Writers Write creates writing resources and shares writing tips. In this post, we write about why masks reveal more than they conceal.
What would your protagonist wear for Halloween?
What do Tutankhamen, Zorro and Batman all have in common? They all wore masks. Granted, Tutankhamen’s most famous mask was worn posthumously, but he did wear a fake beard while he was alive. Just like Santa – the fake one in the mall, not the real one. The real one obviously has a real beard.
Even today, we wear masks. The most common celebration of masks for most of us is Halloween. The costume or mask you choose to wear reveals a lot about you. It allows you to express a part of your personality that you usually hide or repress.
The history of masks
We have been wearing masks and costumes for centuries. Death masks, fertility masks, funeral masks, plague masks.
We wear outfits and masks to keep us safe – consider the hazmat suits worn by doctors and aid workers in West Africa. We wear them as disguises – think of bank robbers or actors. We wear them for occupational reasons – consider welders, astronauts and firemen. We wear them for sports – think ice hockey and American football. We even wear them for punishment – think of muzzles, a la Hannibal Lector. Ok, there might be a debate about punishment or pleasure in some circles. For me, it would be punishment. Can you see how I am revealing myself?
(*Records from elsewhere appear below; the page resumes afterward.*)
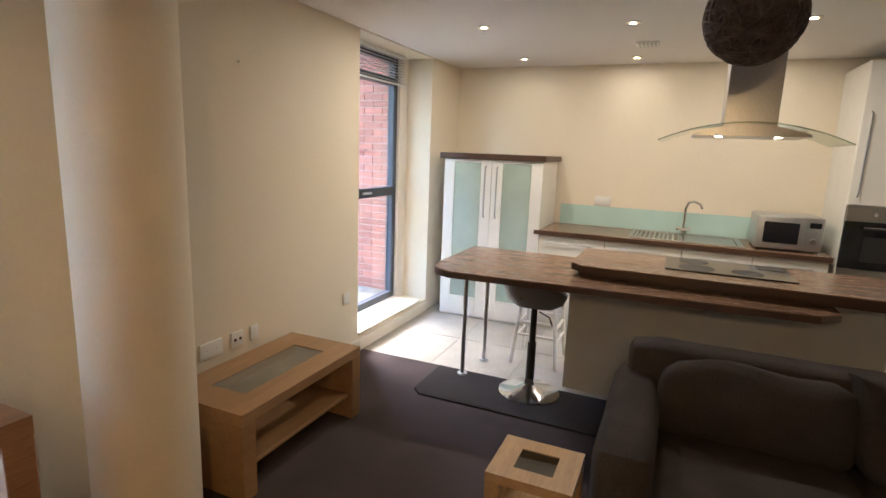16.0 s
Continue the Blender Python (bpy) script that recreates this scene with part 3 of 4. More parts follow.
part("diffuser", lathe(bmesh.new(), [(0.13, -0.012), (0.13, -0.02), (0.1, -0.03)], n=32), DIFFUSER, cl)

# ---- living room ----
colm = lathe(bmesh.new(), [(0.19, 0), (0.19, LZ)], -1.44, 0.59, n=64)
structure("column", colm, PLASTER, "round cream plastered column", "column")


def inset_table(name, label, cat, w, d, hgt, top, leg, ins, material, m, shelf_z, group="", slab_legs=True, low=0.022, shelf_y=None):
    """A chunky table with a glass inset and a shelf; the origin is its corner."""
    t = thing(name, label, cat, m, group)
    ix0, ix1, iy0, iy1 = ins
    bm = bmesh.new()
    for q in ((0, ix0, 0, d), (ix1, w, 0, d), (ix0, ix1, 0, iy0), (ix0, ix1, iy1, d)):
        bx(bm, q[0], q[1], q[2], q[3], hgt - top, hgt, 0.0)
    bmesh.ops.remove_doubles(bm, verts=bm.verts[:], dist=0.0004)
    part("tabletop", bm, material, t)
    g = box_part("glass_inset", (ix0 + 0.001, ix1 - 0.001, iy0 + 0.001, iy1 - 0.001, hgt - 0.012, hgt - 0.004), TABGLASS, t, 0, "clear glass inset")
    g.visible_shadow = False
    if slab_legs:
        box_part("leg", (0.0, leg, 0, d, 0, hgt - top - 0.001), material, t, 0.003)
        box_part("leg", (w - leg, w, 0, d, 0, hgt - top - 0.001), material, t, 0.003)
    else:
        for x in (0.0, w - leg):
            for y in (0.0, d - leg):
                box_part("leg", (x, x + leg, y, y + leg, 0, hgt - top - 0.001), material, t, 0.003)
    box_part("shelf", (leg + 0.001, w - leg - 0.001, *(shelf_y or (0.03, d - 0.03)), shelf_z, shelf_z + low), material, t, 0.002)
    return t


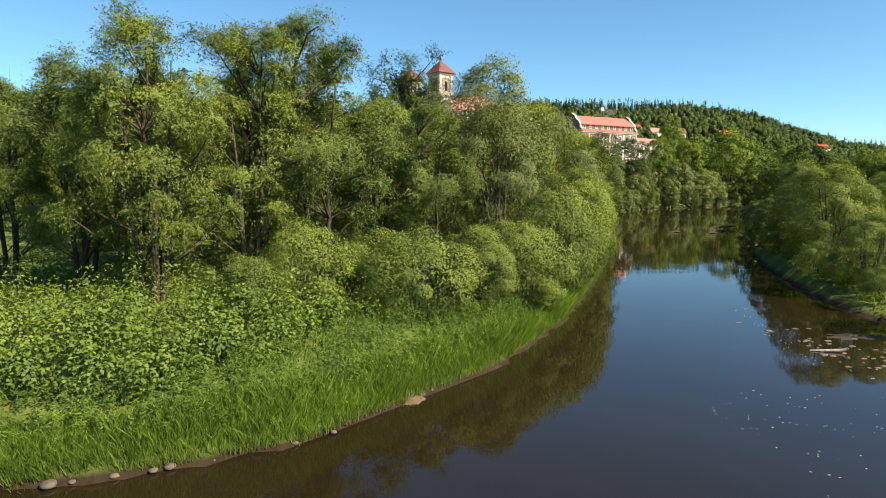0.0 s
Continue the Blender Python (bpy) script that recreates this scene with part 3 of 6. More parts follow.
MID_TREES = [
    ("birch", -13.3, 84.5, 24.3), ("darkm", -1.0, 75, 23.4), ("darkm", 1.6, 79, 20.5), ("ash", -30.2, 100.4, 21.3), ("ash", -22.5, 104, 19.5), ("alder", -39, 101, 16.5), ("alder", -48.5, 111, 15.5), ("birch", -19, 97, 17.5), 
    ("osier", 14.3, 115.4, 17), ("osier", 8.5, 111, 15.5), ("osier", 20.5, 118, 15), ("alder", 36.2, 144.9, 17), ("alder", 52.1, 153.3, 16), ("osier", 46.6, 133.5, 9.5), ("osier", 34.3, 126.3, 11), ("osier", 42.5, 123.5, 11),
    ("ash", 94.7, 168.6, 21), ("osier", 73.4, 153.5, 11), ("ash", 107.4, 240.5, 24), ("ash", 71.7, 165.1, 15), ("alder", 61.3, 157.1, 15), ("ash", 83.5, 168.5, 16.5), ("ash", 108, 182, 18), ("alder", 118, 190, 16), ("ash", 132, 200, 17),
    ("ash", -36.2, 127.9, 12), ("ash", -38.8, 114.9, 13), ("ash", -48.5, 114.1, 13), ("ash", -20.5, 117.3, 10), ("osier", -22.6, 110.3, 11), ("ash", 3.1, 135.7, 8), ("bush", -3.4, 141.8, 4),
    ("osier", 5.8, 121.4, 10), ("ash", -10.0, 117.1, 10), ("osier", -4.3, 108.0, 12), ("alder", 55.1, 166.4, 11), ("alder", 85.1, 176.2, 13), ("ash", 25.8, 142.8, 9), ("ash", 9.8, 145.5, 9),
    ("osier", 57.9, 144.6, 8), ("osier", 68.8, 148.8, 6), ("osier", 85.9, 162.2, 9), ("alder", 43.8, 143.7, 13), ("osier", 96.9, 169.7, 8), ("ash", 143.2, 213.8, 14),
    ("osier", 30.0, 109.0, 11), ("ash", 115.0, 187.0, 14), ("alder", 98.0, 181.0, 13), ("ash", 29.0, 137.0, 11), ("osier", 25.0, 128.0, 11), ("osier", 26, 101, 12), ("osier", 18, 104, 13),
    ("ash", 22.8, 189.3, 13), ("dark", 29, 188, 9), ("willowf", 49, 184, 12.5), ("willowf", 54, 187, 11), ("broad", 44, 178, 7), ("dark", 58, 176, 11), ("broad", 15, 176, 6), ("broad", 36, 182, 7),
    ("broad", 117, 254, 17), ("broad", 111, 246, 12), ("dark", 123, 248, 14), ("dark", 105, 250, 13), ("osier", 5, 92, 15), ("alder", -4, 96, 14), ("alder", -8, 102, 14), ("willow", 14.5, 75, 14.5), ("willow", 17, 85, 13), 
    ("willow", -21.0, 70.0, 12.5), ("sparse", -37, 85, 23), ("sparse", -40.5, 88, 21.5), ("yellow", -32, 75, 11.5), ("yellow", -24.5, 75.5, 11.5), ("yellow", -30, 70, 12.5), ("yellow", -8, 62, 13.5), ("yellow", -16, 60, 13.5), ("yellow", -24, 66, 11.5), ("yellow", 5, 58, 12.5), ("yellow", -20, 50, 12.5), ("yellow", -30, 56, 13), ("yellow", -12, 52, 12), ("yellow", -4, 54, 12.5),
]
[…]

Super heroes, as an example, wear masks to hide their identity. Those masks change their behaviour. Peter Parker is awkward and fumbling, but add the suit, and he turns into a web-slinging-swinging-villain-fighting machine. Clark Kent is a super geek, but Superman is well, super. Masks and costumes allow us to have alter egos.
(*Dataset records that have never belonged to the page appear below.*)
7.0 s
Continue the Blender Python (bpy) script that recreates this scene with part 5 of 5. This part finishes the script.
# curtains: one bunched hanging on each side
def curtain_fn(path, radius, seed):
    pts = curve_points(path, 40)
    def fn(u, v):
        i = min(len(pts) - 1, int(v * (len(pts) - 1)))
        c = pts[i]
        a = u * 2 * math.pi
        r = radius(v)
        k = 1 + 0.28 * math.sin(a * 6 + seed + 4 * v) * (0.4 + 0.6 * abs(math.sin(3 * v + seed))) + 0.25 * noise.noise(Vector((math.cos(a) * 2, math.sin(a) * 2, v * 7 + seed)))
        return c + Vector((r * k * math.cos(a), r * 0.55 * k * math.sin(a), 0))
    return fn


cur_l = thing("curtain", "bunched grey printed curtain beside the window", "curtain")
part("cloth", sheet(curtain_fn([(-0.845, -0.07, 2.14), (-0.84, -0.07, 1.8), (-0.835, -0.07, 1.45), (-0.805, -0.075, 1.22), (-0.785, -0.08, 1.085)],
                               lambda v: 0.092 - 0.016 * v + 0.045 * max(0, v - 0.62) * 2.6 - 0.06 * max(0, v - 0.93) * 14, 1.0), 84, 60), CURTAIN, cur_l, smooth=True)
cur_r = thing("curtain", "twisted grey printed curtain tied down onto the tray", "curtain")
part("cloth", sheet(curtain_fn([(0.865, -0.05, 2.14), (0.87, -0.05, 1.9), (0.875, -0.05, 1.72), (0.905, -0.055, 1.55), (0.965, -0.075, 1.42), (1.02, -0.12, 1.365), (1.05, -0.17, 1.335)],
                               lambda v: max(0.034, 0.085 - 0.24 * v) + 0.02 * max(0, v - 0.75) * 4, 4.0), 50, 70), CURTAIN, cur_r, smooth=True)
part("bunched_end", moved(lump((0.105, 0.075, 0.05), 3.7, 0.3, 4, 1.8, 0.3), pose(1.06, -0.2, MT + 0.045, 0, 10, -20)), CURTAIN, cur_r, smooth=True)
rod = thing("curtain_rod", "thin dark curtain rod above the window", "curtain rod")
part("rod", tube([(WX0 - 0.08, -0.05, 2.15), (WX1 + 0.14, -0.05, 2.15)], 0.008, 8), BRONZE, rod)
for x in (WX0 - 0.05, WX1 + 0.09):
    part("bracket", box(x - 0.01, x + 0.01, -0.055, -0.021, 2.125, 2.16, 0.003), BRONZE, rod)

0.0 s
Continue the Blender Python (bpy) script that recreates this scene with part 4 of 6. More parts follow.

Like super heroes, masks allow us to hide who we are as well. At best, they give us freedom. A chance to have fun and misbehave. At worse, they give us distance from our responsibilities and ourselves. We no longer hold ourselves accountable. Everyday women wear make-up to change, improve or conceal appearances. Think of how far Renée Zellweger took that.
In The Lord of the Flies by William Goldberg, the boys paint their faces. This allows them to set their animalistic natures, their ‘beasts’, free. In Phantom of the Opera, Erik wears a mask to hide a deformity.
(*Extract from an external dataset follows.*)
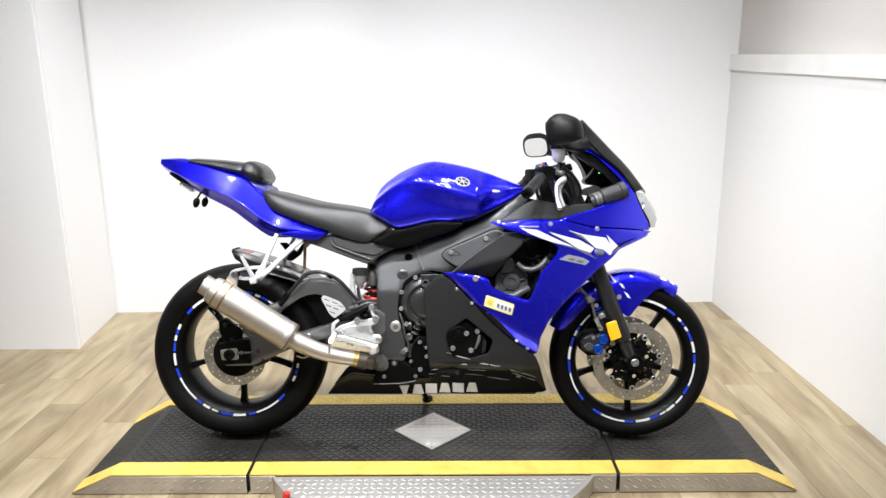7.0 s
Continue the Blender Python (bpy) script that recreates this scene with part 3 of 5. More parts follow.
def wheel(name, cu, cw, R, W, rw, label):
    h = rw / 2
    prof = [(-h, .2165), (-h - .003, .2245), (-h + .004, .2255), (-h + .012, .212), (-h * .5, .204), (0, .2), (h * .5, .204), (h - .012, .212), (h - .004, .2255), (h + .003, .2245), (h, .2165), (h - .014, .200), (h * .4, .192), (-h * .4, .192), (-h + .014, .200)]
    rim = part(name, turned((0, 0, 0), (0, 1, 0), prof, 96, closed=True), RIM, bike, label)
    rim.matrix_basis = Matrix.Translation((cu, 0, cw))
    s = R - .222
    tp = [(-h + .004, .2235), (-W * .44, .2235 + s * .12), (-W * .5, .222 + s * .42), (-W * .475, .222 + s * .62), (-W * .40, .222 + s * .8), (-W * .26, R - s * .07), (-W * .12, R - s * .012), (0, R)]
    tp = tp + [(-v, r) for v, r in tp[-2::-1]]
    fine = cat(tp, 3)
    part("tyre", turned((0, 0, 0), (0, 1, 0), [tuple(p) for p in fine], 120, closed=True), RUBBER, rim, "black rubber tyre")
    hub = turned((0, -h * .75, 0), (0, 1, 0), [(0, .022), (0, .042), (.012, .046), (h * .5, .038), (h, .038), (h * 1.5 - .012, .046), (h * 1.5, .042), (h * 1.5, .022)], 32)
    part("hub", hub, RIM, rim)
    spoke = None
    for k in range(5):
        if spoke is None:
            rows = []
            for r, wd, dp in ((.036, .034, .030), (.06, .026, .024), (.11, .0205, .020), (.16, .019, .020), (.188, .024, .024), (.2, .036, .03)):
                rows.append([(r, -dp / 2, -wd * .35), (r, -dp / 2 + .004, -wd / 2), (r, dp / 2, -wd / 2), (r, dp / 2, wd / 2), (r, -dp / 2 + .004, wd / 2), (r, -dp / 2, wd * .35)])
            spoke = part("spoke", bars(rows), RIM, rim)
            o = spoke
        else:
            o = again(spoke, Matrix())
        o.matrix_basis = Matrix.Rotation(-radians(270 + 72 * k), 4, "Y")
    v = -h - .0046
    for a0, a1, tone in STICKERS[name]:
        a, b = radians(a0), radians(a1)
        inset = .0012 if tone == "t" else 0.0
        part("rim_sticker", arc_piece(.2165 + inset, .2245 - inset, a, b, v, .002, max(3, int((b - a) * 24))), RIM_BLUE if tone == "b" else WHITE, rim, "blue rim sticker" if tone == "b" else "white rim sticker")
    part("valve_stem", turned((.19 * math.cos(2.2), -.004, .19 * math.sin(2.2)), (.15 * math.cos(2.2), -.012, .15 * math.sin(2.2)), [(0, .004), (.02, .004), (.022, .0028), (.03, .0028)], 10), STEEL, rim)
    return rim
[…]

As writers, we reveal much of ourselves in our work. We hide behind our characters; we live lives different to our own. It seems the more we try to hide, the more we show. We choose our characters as we choose our masks; to live a different life. We write to escape. Why do you get dressed up for Halloween? To stay home and stay sober? I think not. Consider this quote from Oscar Wilde:
Source for Quote
Think back to your past Halloween costumes or think about the last fancy dress party you attended. Why did you choose that particular costume? What were you trying to say or not say? In your fifteen-year-old-Goth-phase, what did you choose to wear? In your awkward shy twenties did you dress as a sexy librarian or a warrior woman? These decisions tell us a lot about where you were at that time of your life.
Use this to explore your characters. What masks or costumes would your characters choose to wear? Why? What did they wear five years ago? Have they ‘progressed’ or are they still the same get-drunk-every-Friday-night-university-kids they were a few years back? Did your character wear the same costume for four years straight? What we hide and what we think we hide are closely related.
What mask do you wear? What mask does your character wear?